Auto-instrumenting your application is very beneficial. Why? Because you leverage this library with absolutely no code changes, and it's configurable via environment and runtime variables. One thing to emphasize is that all you're doing is really just updating your runtime command for your given application, and now your application is instrumented. It can coexist with manual instrumentation if need be.
Manual instrumentation requires code changes, where we instantiate that tracer. We would then create the span, name that span, specify when the span will end, and then enhance that span with specific metadata or certain attributes that we would use to identify what's going on for a given version or for a given action.

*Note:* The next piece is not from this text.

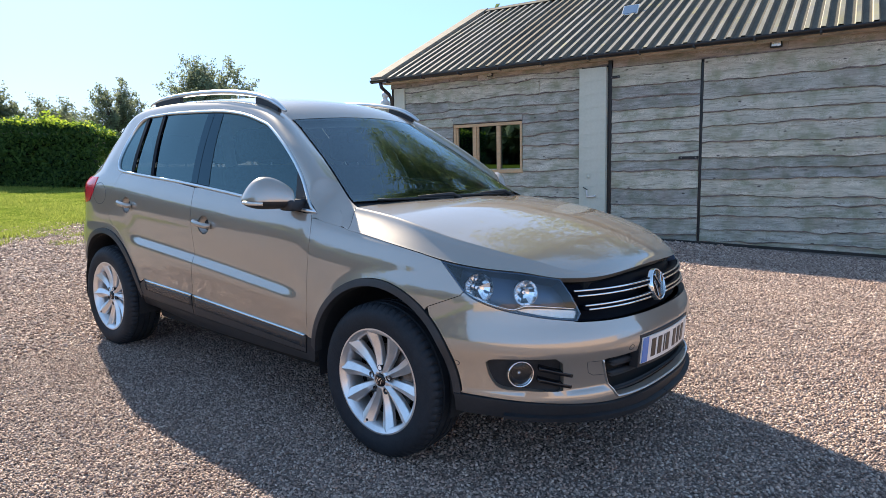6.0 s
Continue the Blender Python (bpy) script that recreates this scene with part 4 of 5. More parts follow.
fuel = [(2.672 + 0.075 * math.cos(a), 1.045 + 0.072 * math.sin(a)) for a in np.linspace(0, 2 * math.pi, 28, endpoint=False)]
strip("fuel_flap", fuel, 0.0016, BLACK, lift=0.0006, thick=0.001, closed=True)

# bumper, lip, grille
fog = sz([(-0.360, 0.529), (-0.378, 0.543), (-0.45, 0.548), (-0.528, 0.549)]) + [(-0.548, 0.528), (-0.555, 0.481), (-0.558, 0.415)] + sz([(-0.545, 0.413), (-0.457, 0.419), (-0.398, 0.428), (-0.371, 0.475), (-0.360, 0.529)])[:-1]
low_half = [(-1.0, 0.525), (-0.84, 0.526), (-0.678, 0.526)] + sz([(-0.671, 0.518), (-0.691, 0.454), (-0.714, 0.378)]) + sz([(-0.73, 0.366), (-0.81, 0.361), (-0.888, 0.358), (-1.0, 0.357)])
low_grille = low_half + left_of(low_half)[1:-1]
bump_half = sz([(-1.0, 0.672), (-0.875, 0.674), (-0.707, 0.678), (-0.602, 0.685)]) + sz(LAMP_LOW[:5])[1:] + seam[1:] + raw([p for p in arch(0, AF, 60, 3, 30) if side_s(*p) < -0.201 and p[1] > 0.388]) + sz(LIP)
bumper_out = bump_half + left_of(bump_half)[1:-1]
sheet("front_bumper", bumper_out, PAINT, CAR, "beige metallic front bumper", holes=[fog, left_of(fog), low_grille], rim=0.03)
lip_half = sz(LIP[::-1]) + sz([(-0.275, 0.315), (-0.507, 0.305), (-0.70, 0.270), (-1.0, 0.255)])
sheet("bumper_lip", lip_half[::-1] + left_of(lip_half[::-1])[1:-1], BLACK, CAR, "black plastic lower lip", lift=0.012, rim=0.04)


def nose_in(depth):
    def fn(s, z):
        return shell(s, z) - normals(shell, s, z) * depth
    return fn


grille_half = sz(GRILLE_TOP[::-1]) + [(-0.585, 0.80), (-0.615, 0.72), (-0.604, 0.691)] + sz([(-0.707, 0.684), (-0.875, 0.679), (-1.0, 0.677)])
sheet("grille", grille_half[::-1] + left_of(grille_half[::-1])[1:-1], GRILLEBLACK, CAR, "gloss black radiator grille", lift=-0.050, rim=0.02)
for s0, z, z2 in ((-0.602, 0.801, 0.793), (-0.612, 0.781, 0.774), (-0.632, 0.742, 0.736), (-0.642, 0.726, 0.720)):
    for sign in (0, 1):
        line = [(s, z + (z2 - z) * k) for k, s in zip(np.linspace(0, 1, 24), np.linspace(s0, -0.945, 24))]
        strip("grille_bar", line if not sign else [(-2 - s, q) for s, q in line], 0.0036, CHROME, label="thin chrome grille bar", lift=0.003, thick=0.004)
for z in (0.791, 0.733):
    strip("grille_louvre", [(s, z) for s in np.linspace(-0.61 - (0.79 - z) * 0.4, -1.39 + (0.79 - z) * 0.4, 40)], 0.010, GRILLEBLACK, label="gloss black louvre", lift=-0.002, thick=0.05)
sheet("lower_grille", low_grille, DARK, CAR, "black lower air intake", lift=-0.045, rim=0.01, gap=-0.003)
for z in (0.485, 0.44, 0.40):
    strip("grille_slat", [(s, z) for s in np.linspace(-0.72, -1.28, 40)], 0.006, BLACK, lift=-0.02, thick=0.05)
chrome_low = sz([(-0.669, 0.524), (-0.689, 0.452), (-0.712, 0.374), (-0.745, 0.359), (-0.888, 0.352), (-1.0, 0.350)])
strip("intake_trim", chrome_low + [(-2 - s, z) for s, z in chrome_low[::-1]][1:], 0.0032, SATIN, label="thin satin trim round the lower intake", lift=0.006)

blade = sz([(-0.40, 0.335), (-0.62, 0.318), (-0.82, 0.300), (-1.0, 0.294)]) + sz([(-1.0, 0.272), (-0.82, 0.278), (-0.62, 0.297), (-0.40, 0.318)])
sheet("lip_blade", blade + [], BLACK, CAR, "black splitter edge of the lower lip", lift=0.034, rim=0.06)
sheet("lip_blade", left_of(blade), BLACK, CAR, "black splitter edge of the lower lip", lift=0.034, rim=0.06)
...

When it comes to metrics, we're instantiating the meter, leveraging the given library name or library that we're going to use, and emphasizing that we're going to gather metrics on CPU usage. Manual instrumentation does require a bit of code change, but we add this information to understand exactly what our application is doing. This is where observability comes to life: really understanding what each and every one of these microservices is doing.
With that, I thank you for joining today's presentation. I did provide you with a couple of links to help you get started with OpenTelemetry and check out a few demos that we have. We have the CNCF demo. We have a tags webinar, which I think would be great. This will allow you to really add the data that you need to really understand your traces. We also have a great blog post that you can read on OpenTelemetry, as well as a Gitter page where you can have fun with OpenTelemetry.
With that being said, my name is Johnathan Campos. Thank you so much for watching, and have a great day.